Friday, 15 March 2013

TEL AVIV UNIVERSITY ADU DOMBA SUNNI-SHIAH, DAMASCUS UNIVERSITY BERJAYA

Tel Aviv University, salah satu lembaga pendidikan berpengaruh di Israel, baru-baru ini menyelenggarakan konperensi tentang pertikaian Sunni-Shiah. Even yang ditujukan untuk memecah belah antar umat Islam di dunia ini secara rutin diselenggarakan oleh Israel. Even yang diberi judul "Sunni-Shia Division" ini digelar hari Minggu lalu (10/3).

Tampil sebagai pembicara even ini adalah James Jennings, pimpinan dari LSM Conscience International. Kepada Press TV yang mewawancarainya, Jennings berterus terang:

"Jika Anda berfikir tentang strategi yang digunakan Israel sepanjang sejarahnya, itu adalah memecah belah dan menguasai,” kata Jennings. Lebih jauh ia bahkan mengatakan:

"Tidak ada salahnya mempelajari hal itu (memecah belah dan menguasai) selama dilakukan secara jujur, termasuk dengan membawa orang-orang untuk bergabung sepanjang memiliki pandangan yang sama."


UNIVERSITAS DAMASKUS TETAP BERJAYA

Pelajar dan mahasiswa adalah bagian dari masyarakat yang istimewa, dan di antara mereka para pelajar dan mahasiswa Syria adalah yang terbaik. Mengetahui kondisi yang dihadapi para pelajar dan mahasiswa Syria saat ini, tidak ada orang yang tidak akan merasa bangga terhadap mereka. Namun sebelumnya harus diperhatikan bahwa regim Bashar al Assad adalah salah satu pemerintahan yang paling peduli dengan pendidikan di seluruh dunia dengan memberikan jaminan pendidikan penuh bagi seluruh penduduk Syria.

"Good meeting places, among others on campus, include “outdoor cafes” -- a ‘street student union’ of sorts -- consisting of a few chairs and portable tablets. They are scattered among the dozens of vendor stalls that line “DU Boulevard” outside the main DU campus in central Damascus. Here students can buy everything from school supplies to mobile phones to snacks. It’s a perfect place to meet and chat with students,"
tulis Franklin Lamb, penulis, aktifis sosial serta ahli hukum internasional yang selama bertahun-tahun tinggal di Lebanon dalam satu artikelnya tentang Damascus University di almanar.com.

Saat ini terdapat sekitar 200 ribu mahasiswa reguler dan mahasiswa "jarak jauh" yang terdaftar di Damascus University, jumlah mahasiswa terbesar ke-6 di antara semua universitas di dunia. Universitas ini didirikan tahun 1901 dengan fakultas awal adalah kedokteran dan hukum. Namun baru tahun 1958 universitas ini mendapatkan namanya yang terpakai sampai sekarang, Damascus University, yaitu setelah Aleppo University didirikan.

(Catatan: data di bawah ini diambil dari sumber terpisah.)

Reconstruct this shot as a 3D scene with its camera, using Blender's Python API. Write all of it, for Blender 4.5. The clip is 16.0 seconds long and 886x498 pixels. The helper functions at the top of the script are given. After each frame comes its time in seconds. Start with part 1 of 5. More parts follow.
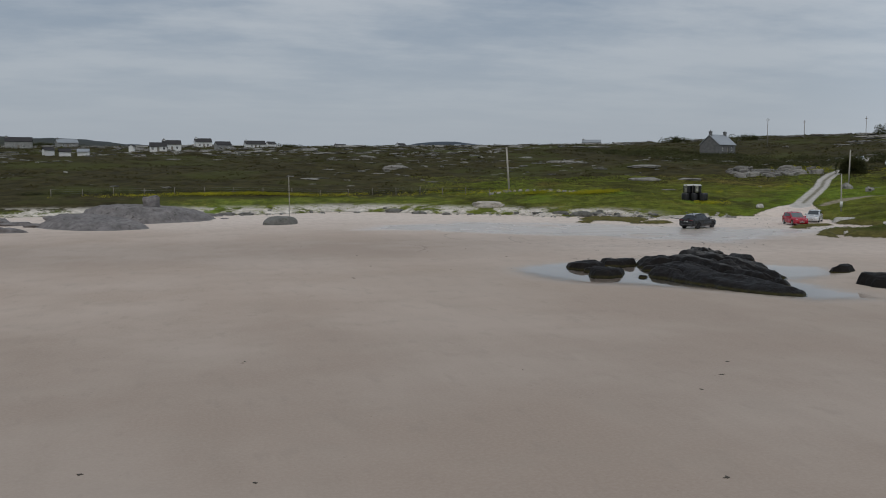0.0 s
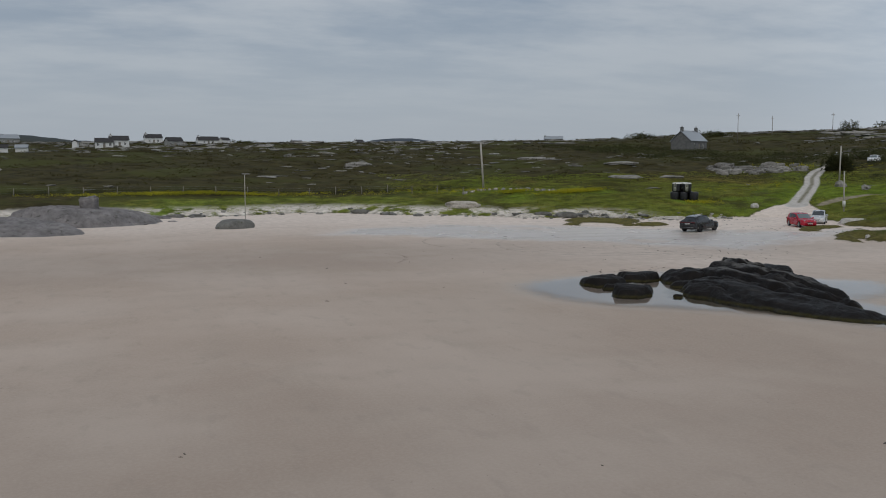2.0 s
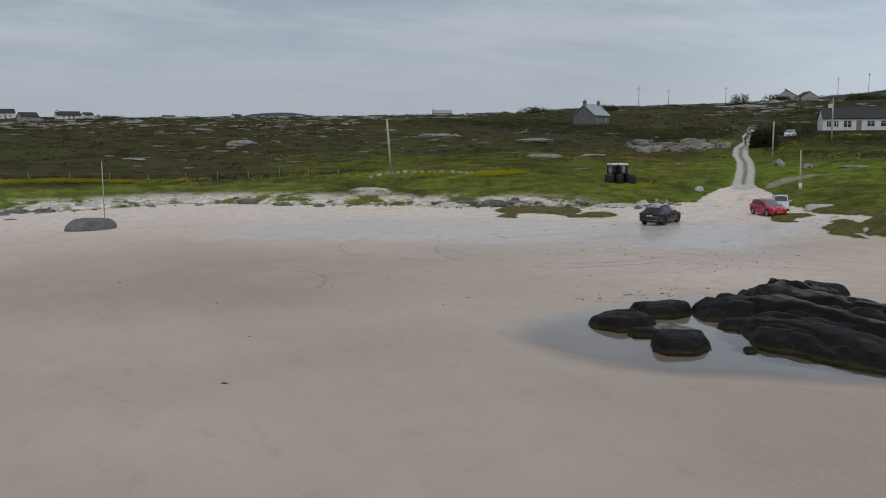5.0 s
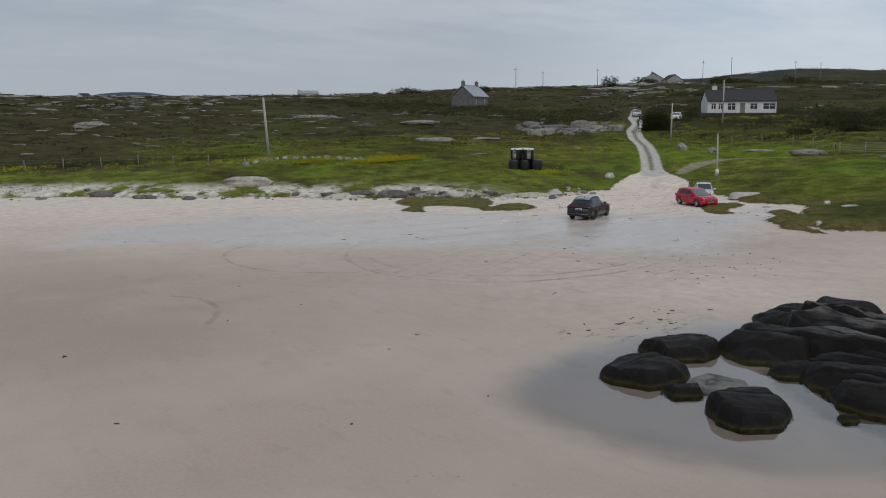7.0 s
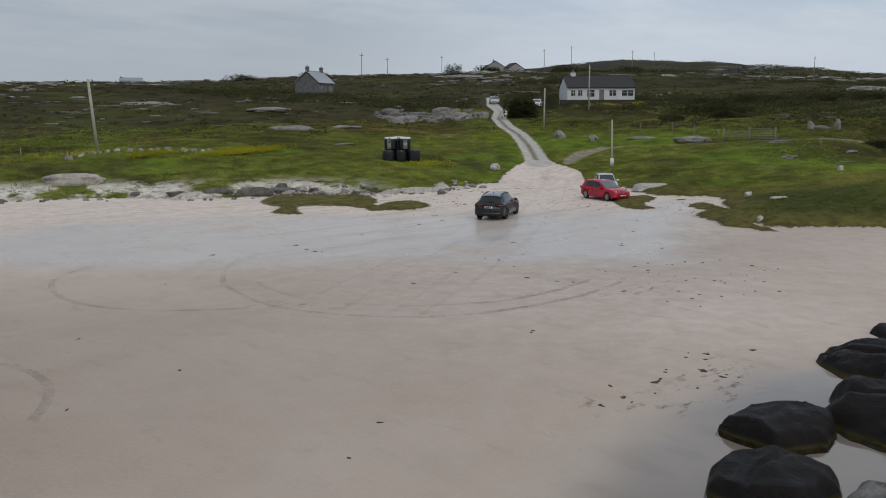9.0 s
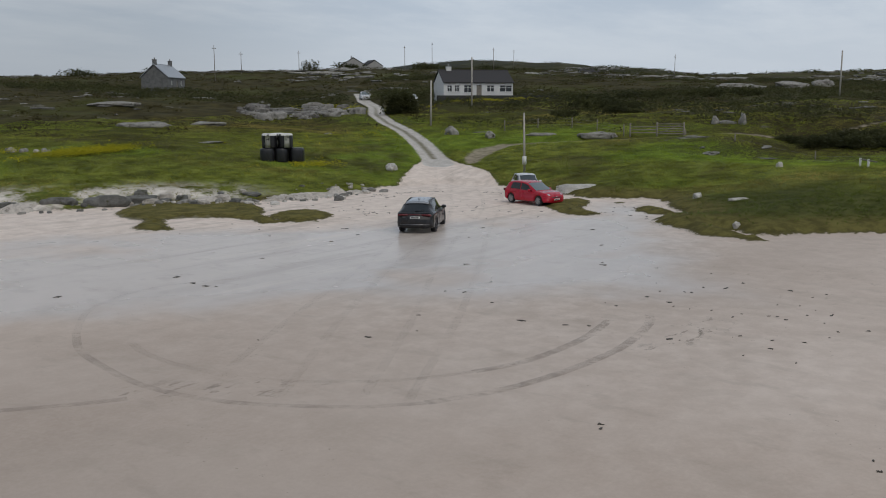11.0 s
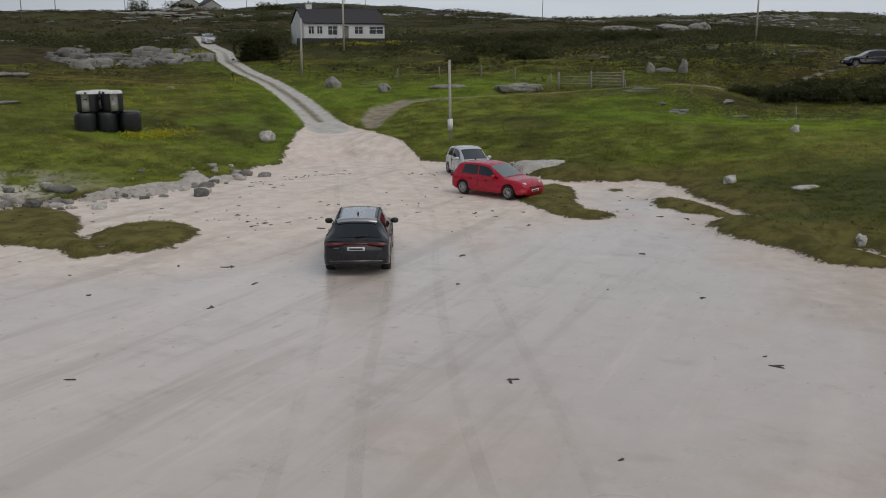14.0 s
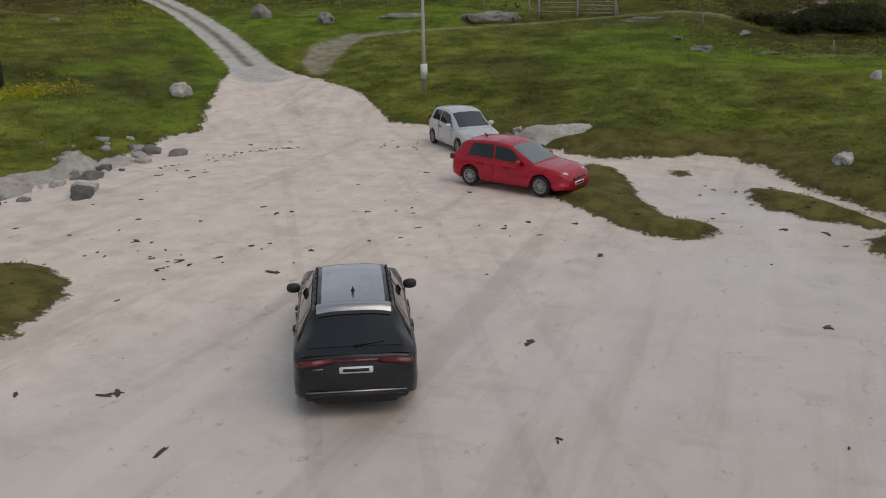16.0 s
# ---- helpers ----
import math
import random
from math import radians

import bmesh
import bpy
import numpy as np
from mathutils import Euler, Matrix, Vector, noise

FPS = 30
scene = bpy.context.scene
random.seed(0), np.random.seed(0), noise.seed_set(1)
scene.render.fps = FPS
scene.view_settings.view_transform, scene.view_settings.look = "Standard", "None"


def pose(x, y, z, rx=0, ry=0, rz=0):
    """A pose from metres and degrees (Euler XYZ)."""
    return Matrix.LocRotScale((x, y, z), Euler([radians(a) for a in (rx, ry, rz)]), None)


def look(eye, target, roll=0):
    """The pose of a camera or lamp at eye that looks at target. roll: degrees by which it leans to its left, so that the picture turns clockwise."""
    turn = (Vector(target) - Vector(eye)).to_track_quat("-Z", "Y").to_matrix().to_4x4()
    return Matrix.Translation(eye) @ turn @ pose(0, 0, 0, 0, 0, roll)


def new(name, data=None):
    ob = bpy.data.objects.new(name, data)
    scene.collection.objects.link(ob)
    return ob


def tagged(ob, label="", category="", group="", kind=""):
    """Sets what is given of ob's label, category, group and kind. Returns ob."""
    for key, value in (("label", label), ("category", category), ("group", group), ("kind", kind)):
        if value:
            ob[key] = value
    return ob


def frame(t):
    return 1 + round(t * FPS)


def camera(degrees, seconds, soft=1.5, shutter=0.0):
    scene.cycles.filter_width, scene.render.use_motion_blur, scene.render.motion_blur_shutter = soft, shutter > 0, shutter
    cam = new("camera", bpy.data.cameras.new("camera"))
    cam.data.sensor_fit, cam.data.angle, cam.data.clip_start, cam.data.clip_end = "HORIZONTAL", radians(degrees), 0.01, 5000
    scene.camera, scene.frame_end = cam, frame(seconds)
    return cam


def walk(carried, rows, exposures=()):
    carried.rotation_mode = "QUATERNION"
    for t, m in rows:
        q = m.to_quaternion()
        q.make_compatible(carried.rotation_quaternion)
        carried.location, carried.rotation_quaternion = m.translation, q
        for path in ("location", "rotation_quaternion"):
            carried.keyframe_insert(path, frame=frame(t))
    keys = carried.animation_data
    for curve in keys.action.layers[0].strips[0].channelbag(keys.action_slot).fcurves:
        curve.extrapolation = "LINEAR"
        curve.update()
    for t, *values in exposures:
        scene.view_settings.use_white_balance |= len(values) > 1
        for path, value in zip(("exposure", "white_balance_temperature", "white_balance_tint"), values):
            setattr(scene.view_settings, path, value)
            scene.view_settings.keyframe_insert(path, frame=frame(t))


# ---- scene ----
cam = camera(52.5, 16.0, soft=1.0)
PATH = [
    (0, (4.436, -4.65, 7.314), (4.937, -2.723, 7.124), -0.1),
    (0.5, (4.559, -1.973, 7.38), (5.083, -0.053, 7.188), -0.1),
    (1, (4.775, 0.67, 7.513), (5.318, 2.584, 7.312), -0.1),
    (1.5, (5.058, 3.435, 7.422), (5.622, 5.343, 7.22), -0.1),
    (2, (5.224, 6.232, 7.272), (5.818, 8.132, 7.075), -0.1),
    (2.5, (5.522, 9.248, 7.32), (6.15, 11.137, 7.12), -0.0),
    (3, (5.985, 12.32, 7.347), (6.648, 14.195, 7.141), -0.1),
    (5.5, (8.36, 26.601, 7.989), (9.254, 28.369, 7.72), -0.3),
    (6, (8.974, 29.574, 8.043), (9.932, 31.307, 7.763), -0.2),
    (6.5, (9.52, 32.174, 8.075), (10.537, 33.871, 7.782), -0.2),
    (7, (10.149, 35.107, 7.884), (11.244, 36.753, 7.588), -0.2),
    (7.5, (10.928, 38.073, 7.703), (12.098, 39.668, 7.406), -0.2),
    (8, (11.852, 40.926, 7.612), (13.092, 42.465, 7.307), -0.2),
    (8.5, (12.913, 43.863, 7.42), (14.224, 45.342, 7.11), -0.2),
    (9, (13.952, 46.551, 7.364), (15.329, 47.966, 7.045), -0.2),
    (11.5, (21.641, 59.661, 6.52), (23.27, 60.775, 6.195), -0.1),
    (12, (23.796, 62.201, 6.59), (25.457, 63.261, 6.248), -0.1),
    (12.5, (26.29, 64.948, 6.598), (27.982, 65.947, 6.228), -0.1),
    (13, (28.896, 67.494, 6.458), (30.615, 68.442, 6.073), -0.1),
    (13.5, (31.409, 69.684, 6.434), (33.146, 70.589, 6.025), -0.1),
    (14, (34.017, 71.841, 6.539), (35.767, 72.706, 6.103), -0.1),
    (14.5, (36.557, 73.902, 6.702), (38.316, 74.724, 6.223), -0.1),
    (15, (39.168, 75.836, 6.661), (40.937, 76.619, 6.152), -0.1),
    (15.5, (41.956, 77.827, 6.756), (43.728, 78.566, 6.195), -0.2),
    (16, (44.73, 79.663, 6.706), (46.504, 80.363, 6.104), -0.2),
]
walk(cam, [(t, look(eye, target, roll)) for t, eye, target, roll in PATH], [(0, 0.0, 6500, 10), (3, 0.02, 6500, 10), (5.5, 0.12, 6500, 10), (9, 0.12, 6500, 10.5), (12.5, 0.06, 6600, 11), (14, 0.07, 6750, 12), (16, 0.04, 6780, 12.5)])

# ---- world and light: a bright overcast day ----
world = bpy.data.worlds.new("overcast_sky")
scene.world = world
world.use_nodes = True


class Nodes:
    """A small wrapper that makes node trees short to write."""

    def __init__(self, tree):
        self.tree = tree
        tree.nodes.clear()

    def add(self, kind, props=(), **inputs):
        node = self.tree.nodes.new(kind)
        for key, value in dict(props).items():
            setattr(node, key, value)
        for key, value in inputs.items():
            slot = node.inputs[int(key[1:])] if key[0] == "i" and key[1:].isdigit() else node.inputs[key.replace("_", " ")]
            if isinstance(value, bpy.types.NodeSocket):
                self.tree.links.new(value, slot)
            else:
                slot.default_value = value
        return node

    def math(self, op, a, b=0.0, clamp=False):
        return self.add("ShaderNodeMath", {"operation": op, "use_clamp": clamp}, i0=a, i1=b).outputs[0]

    def mix(self, fac, a, b, blend="MIX"):
        node = self.add("ShaderNodeMix", {"data_type": "RGBA", "blend_type": blend}, i0=fac, i6=a, i7=b)
        return node.outputs[2]

    def ramp(self, value, lo, hi, out_lo=0.0, out_hi=1.0):
        node = self.add("ShaderNodeMapRange", {"interpolation_type": "SMOOTHSTEP"}, i0=value, i1=lo, i2=hi, i3=out_lo, i4=out_hi)
        return node.outputs[0]

    def noise(self, vector, scale, detail=4.0, rough=0.6, stretch=None):
        if stretch:
            vector = self.add("ShaderNodeMapping", i0=vector, i3=stretch).outputs[0]
        return self.add("ShaderNodeTexNoise", i0=vector, i2=scale, i3=detail, i4=rough).outputs[0]


def rgb(r, g, b):
    return (r, g, b, 1.0)


SUN_ELEVATION, SUN_TURN = 52, 200
w = Nodes(world.node_tree)
sky = w.add("ShaderNodeTexSky", {"sky_type": "NISHITA", "sun_disc": False, "sun_elevation": radians(SUN_ELEVATION), "sun_rotation": radians(SUN_TURN), "dust_density": 3.0})
coord = w.add("ShaderNodeTexCoord").outputs["Generated"]
split = w.add("ShaderNodeSeparateXYZ", i0=coord)
rise = w.math("MAXIMUM", split.outputs[2], 0.02)
flat = w.add("ShaderNodeCombineXYZ", i0=w.math("DIVIDE", split.outputs[0], w.math("ADD", rise, 0.12)), i1=w.math("DIVIDE", split.outputs[1], w.math("ADD", rise, 0.12)), i2=0.0).outputs[0]
bank = w.noise(flat, 0.85, 6.0, 0.6, (0.8, 1.0, 1.0))
wisp = w.noise(flat, 2.1, 6.0, 0.6, (0.5, 1.0, 1.0))
cover = w.ramp(w.math("ADD", w.math("MULTIPLY", bank, 0.7), w.math("MULTIPLY", wisp, 0.3)), 0.38, 0.62)
cloud = w.mix(cover, rgb(0.27, 0.335, 0.42), rgb(0.50, 0.54, 0.585))
low = w.ramp(split.outputs[2], 0.0, 0.22)
cloud = w.mix(low, rgb(0.43, 0.48, 0.54), cloud)
east = w.ramp(w.math("ADD", w.math("MULTIPLY", split.outputs[0], 0.9), w.math("MULTIPLY", split.outputs[1], -0.3)), 0.22, 0.58, 0.89, 1.24)
cloud = w.mix(1.0, cloud, w.add("ShaderNodeCombineColor", i0=east, i1=east, i2=east).outputs[0], "MULTIPLY")
clear = w.mix(1.0, sky.outputs[0], rgb(0.1, 0.1, 0.1), "MULTIPLY")
w.add("ShaderNodeOutputWorld", i0=w.add("ShaderNodeBackground", Color=w.mix(0.88, clear, cloud), Strength=1.0).outputs[0])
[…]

Di antara fakultas-fakultas yang paling menderita akibat sanksi yang diterapkan Amerika dan Uni Eropa terhadap Syria, adalah fakultas sains dan fakultas kedokteran. Bahan-bahan kimia dan alat-alat kedokteran yang dibutuhkan kini menjadi barang-barang yang langka. Untuk mendapatkan bahan-bahan itu universitas terpaksa harus membayar hingga 4 kali lipat dari luar negeri.

Brigham Young University dari Utah, Amerika, adalah lembaga pendidikan yang mendapatkan respek luas di kalangan mahasiswa Damascus University karena bantuan yang mereka berikan berupa bahan-bahan dan alat-alat kedokteran, termasuk boneka plastik yang digunakan dalam praktik kedokteran.

Damascus University dengan 36 fakultas dan 5 program paskasarjana memiliki komitmen tinggi untuk memberikan pendidikan terbaik seluas mungkin bagi penduduk Syria. Secara efektif universitas ini tidak memiliki hari libur sepanjang tahun kecuali beberapa hari libur bagi dosen dan staff administrasinya, mengingat saat ini terjadi arus masuk mahasiswa baru yang datang dari penjuru Syria yang dilanda kerusuhan.

Damascus University berada di zona militer yang diterapkan pemerintah untuk menjamin keamanan proses belajar mengajar, namun tetap saja sebanyak 20% mahasiswa tingkat sarjana tidak bisa mengikuti proses pendidikannya karena masalah transportasi dan keamanan.